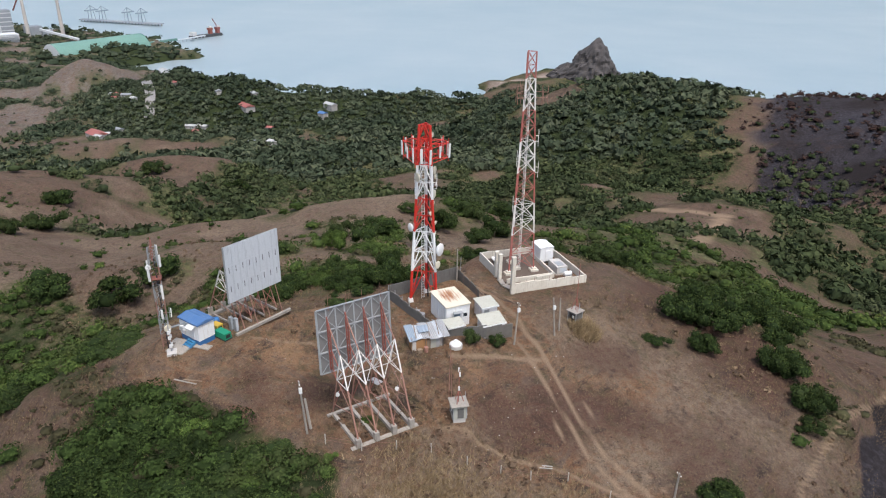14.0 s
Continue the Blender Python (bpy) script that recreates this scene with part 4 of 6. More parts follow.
part("ladder", sh, M_WHITE, T1, "white steel climbing ladder")
sh = Shape()
for i in range(5):
    sh.tube((0.1 + 0.09 * i, 0.45 + 0.03 * (i % 2), 0.3), (0.1 + 0.09 * i, 0.4, 23 - i), 0.04, n=5)
part("cable_run", sh, M_DARK, T1, "black feeder cables")
# head frame with panel antennas
sh = Shape()
for z in (22.2, 24.3):
    tri = [Vector((4.75 * math.cos(radians(-85 + 60 + 120 * k)), 4.75 * math.sin(radians(-85 + 60 + 120 * k)), z)) for k in range(3)]
    cut = [p.lerp(q, f) for p, q in ((tri[0], tri[1]), (tri[1], tri[2]), (tri[2], tri[0])) for f in (0.22, 0.78)]
    for p, q in zip(cut, cut[1:] + cut[:1]):
        sh.tube(p, q, 0.055, n=5)
    for k in range(3):
        for p in (cut[2 * k], cut[2 * k + 1]):
            sh.tube(c1(k, z), p, 0.05, n=5)
            sh.tube(c1((k + 1) % 3, z), p, 0.05, n=5)
for p in cut:
    sh.tube(p - Vector((0, 0, 2.6)), p + Vector((0, 0, 0.6)), 0.05, n=5)
part("head_frame", sh, M_RED, T1, "red triangular antenna frame")
for k, (p, q) in enumerate(zip(cut, cut[1:] + cut[:1])):
    mid = (p + q) / 2
    out = Vector((mid.x, mid.y, 0)).normalized()
    for f, h in ((0.03, 2.0), (0.5, 1.6), (0.97, 2.0)) if k % 2 == 0 else ((0.5, 2.0),):
        c = p.lerp(q, f)
        panel_antenna(T1, Vector((c.x, c.y, 23.4 + 0.15 * ((k + int(f * 10)) % 3 - 1))) + out * 0.28, out, h, 0.34 if h > 1.9 else 0.28)
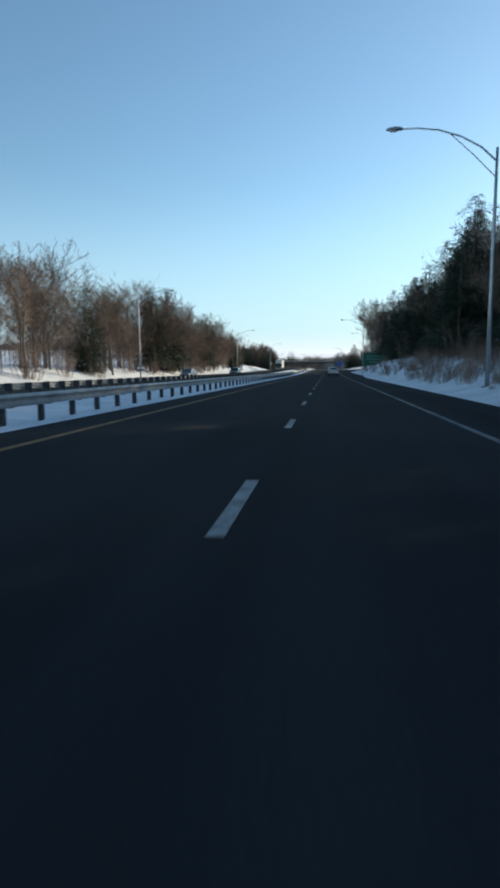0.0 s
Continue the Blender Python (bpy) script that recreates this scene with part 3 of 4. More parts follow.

·····

● **STATED GOAL**
Each record must be quoted in full and exactly. Do not include the pictures.

● **EXERCISE RESPONSE**
14.0 s
Continue the Blender Python (bpy) script that recreates this scene with part 4 of 6. More parts follow.
part("ladder", sh, M_WHITE, T1, "white steel climbing ladder")
sh = Shape()
for i in range(5):
    sh.tube((0.1 + 0.09 * i, 0.45 + 0.03 * (i % 2), 0.3), (0.1 + 0.09 * i, 0.4, 23 - i), 0.04, n=5)
part("cable_run", sh, M_DARK, T1, "black feeder cables")
# head frame with panel antennas
sh = Shape()
for z in (22.2, 24.3):
    tri = [Vector((4.75 * math.cos(radians(-85 + 60 + 120 * k)), 4.75 * math.sin(radians(-85 + 60 + 120 * k)), z)) for k in range(3)]
    cut = [p.lerp(q, f) for p, q in ((tri[0], tri[1]), (tri[1], tri[2]), (tri[2], tri[0])) for f in (0.22, 0.78)]
    for p, q in zip(cut, cut[1:] + cut[:1]):
        sh.tube(p, q, 0.055, n=5)
    for k in range(3):
        for p in (cut[2 * k], cut[2 * k + 1]):
            sh.tube(c1(k, z), p, 0.05, n=5)
            sh.tube(c1((k + 1) % 3, z), p, 0.05, n=5)
for p in cut:
    sh.tube(p - Vector((0, 0, 2.6)), p + Vector((0, 0, 0.6)), 0.05, n=5)
part("head_frame", sh, M_RED, T1, "red triangular antenna frame")
for k, (p, q) in enumerate(zip(cut, cut[1:] + cut[:1])):
    mid = (p + q) / 2
    out = Vector((mid.x, mid.y, 0)).normalized()
    for f, h in ((0.03, 2.0), (0.5, 1.6), (0.97, 2.0)) if k % 2 == 0 else ((0.5, 2.0),):
        c = p.lerp(q, f)
        panel_antenna(T1, Vector((c.x, c.y, 23.4 + 0.15 * ((k + int(f * 10)) % 3 - 1))) + out * 0.28, out, h, 0.34 if h > 1.9 else 0.28)
0.0 s
Continue the Blender Python (bpy) script that recreates this scene with part 3 of 4. More parts follow.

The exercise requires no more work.